Never has Larry Keigwin’s choreography looked better than it did on the Taylor dancers in the world premiere of his Rush Hour last night. The non-stop, push-pull of his vocabulary set to the accessible score by Adam Crystal that included minimalist influences and a pleasing use of percussion had the dancers, well yes, rushing in every direction and encountering those who were trying to stop them. And there was plenty of Taylor vocabulary within the choreography, too. It all meshed extremely well to make a very high-powered whole. Clifton Taylor’s lighting design of white squares on the stage and Fritz Masten’s handsome costumes in gray and black that complimented the dancers’ lines added much to the success of this new piece.

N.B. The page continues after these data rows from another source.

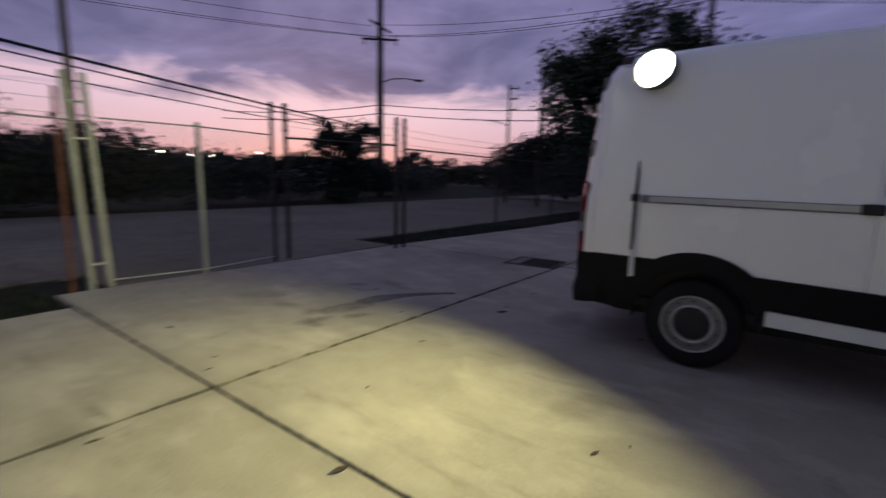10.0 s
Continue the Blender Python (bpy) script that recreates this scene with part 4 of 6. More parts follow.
for s_ in (-1, 1):
    d = part("rear_door", skin(door_outline(s_), [rear_window(s_)], rear_place, 0.08, 0.012), VANWHITE, VAN, "white rear door with large dark window", 40)
    gl = part("window_pane", skin(rear_window(s_), [], lambda v, z, dd: rear_place(v, z, dd - 0.004), 0.06, 0.004), REARGLASS, d, "dark tinted rear window", 40)
    gl.visible_shadow = False
    part("window_border", skin(rear_window(s_), [rear_window(s_, 0.05)], lambda v, z, dd: rear_place(v, z, dd + 0.008), 0.1, 0.004), SEAL, d, "black printed glass border")
    # hinge: two leaves with bolt heads either side of a knuckle
    for z in (2.10,):
        hg = part("hinge", shift(joined(boxed(-0.012, -0.024, -0.05, 0.020, 0.024, 0.05, bevel=0.010, seg=2), tube(bmesh.new(), [(0.014, 0, -0.058), (0.014, 0, 0.058)], 0.016, 10)), Matrix.Translation(rear_place(s_ * (hw(0.3, z) - 0.035), z, 0.0))), VANWHITE, d, "white door hinge", 40)
        part("hinge_leaf", skin(rounded([(0.80, z - 0.045), (0.885, z - 0.052), (0.885, z + 0.052), (0.80, z + 0.045)], 0.012), [], lambda v, zz, dd, s_=s_: rear_place(s_ * (v + 0.02), zz, dd - 0.012), 0.04, 0.010, s_ < 0), VANWHITE, d, "", 40)
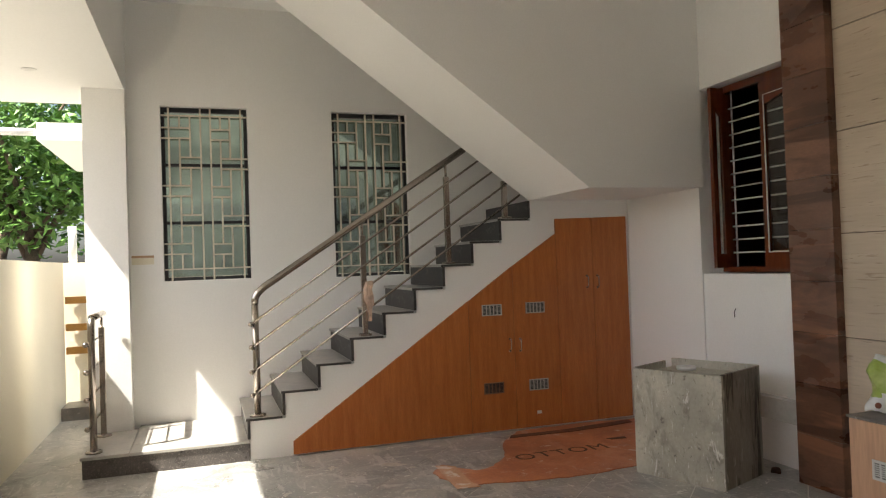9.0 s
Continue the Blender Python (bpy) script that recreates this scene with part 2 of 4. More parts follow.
# ---- mesh helpers ----
def box(bm, x0, x1, y0, y1, z0, z1, bev=0.0):
    v = [bm.verts.new(p) for p in ((x0, y0, z0), (x1, y0, z0), (x1, y1, z0), (x0, y1, z0), (x0, y0, z1), (x1, y0, z1), (x1, y1, z1), (x0, y1, z1))]
    f = [bm.faces.new([v[i] for i in q]) for q in ((3, 2, 1, 0), (4, 5, 6, 7), (0, 1, 5, 4), (1, 2, 6, 5), (2, 3, 7, 6), (3, 0, 4, 7))]
    if bev:
        edges = list({e for q in f for e in q.edges})
        bmesh.ops.bevel(bm, geom=edges, offset=bev, segments=2, affect="EDGES", profile=0.6)
    return v


def prism(bm, outline, axis, a, b):
    """An outline of (u, v) pairs pushed from a to b along an axis; u, v are the other two axes in order."""
    def at(u, v, w):
        return {"x": (w, u, v), "y": (u, w, v), "z": (u, v, w)}[axis]
    lo = [bm.verts.new(at(u, v, a)) for u, v in outline]
    hi = [bm.verts.new(at(u, v, b)) for u, v in outline]
    bm.faces.new(lo)
    bm.faces.new(hi[::-1])
    for i in range(len(lo)):
        j = (i + 1) % len(lo)
        bm.faces.new((lo[i], hi[i], hi[j], lo[j]))
    bmesh.ops.recalc_face_normals(bm, faces=bm.faces)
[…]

The final dance on last night’s bill is one of Haglund’s favorites. Promethean Fire is set to three pieces of Bach and premiered ten months following 9/11. One of its most stirring images is of the dancers one by one slowly falling atop each another in a pile. Finally a lone dancer emerges from this heap of humanity and pulls up one more dancer with him to continue on.
Much is owed to Music Director Donald York and the Orchestra of St. Lukes whose music enriched the evening beyond words. Tong Chen, the Music Director of the Yonkers Philharmonic, brightly conducted the orchestra in Sullivaniana.
The HH Pump Bump Award, a vintage Buster Brown, is bestowed upon Dilly Dilly. Sometimes it’s good to dance just to dance.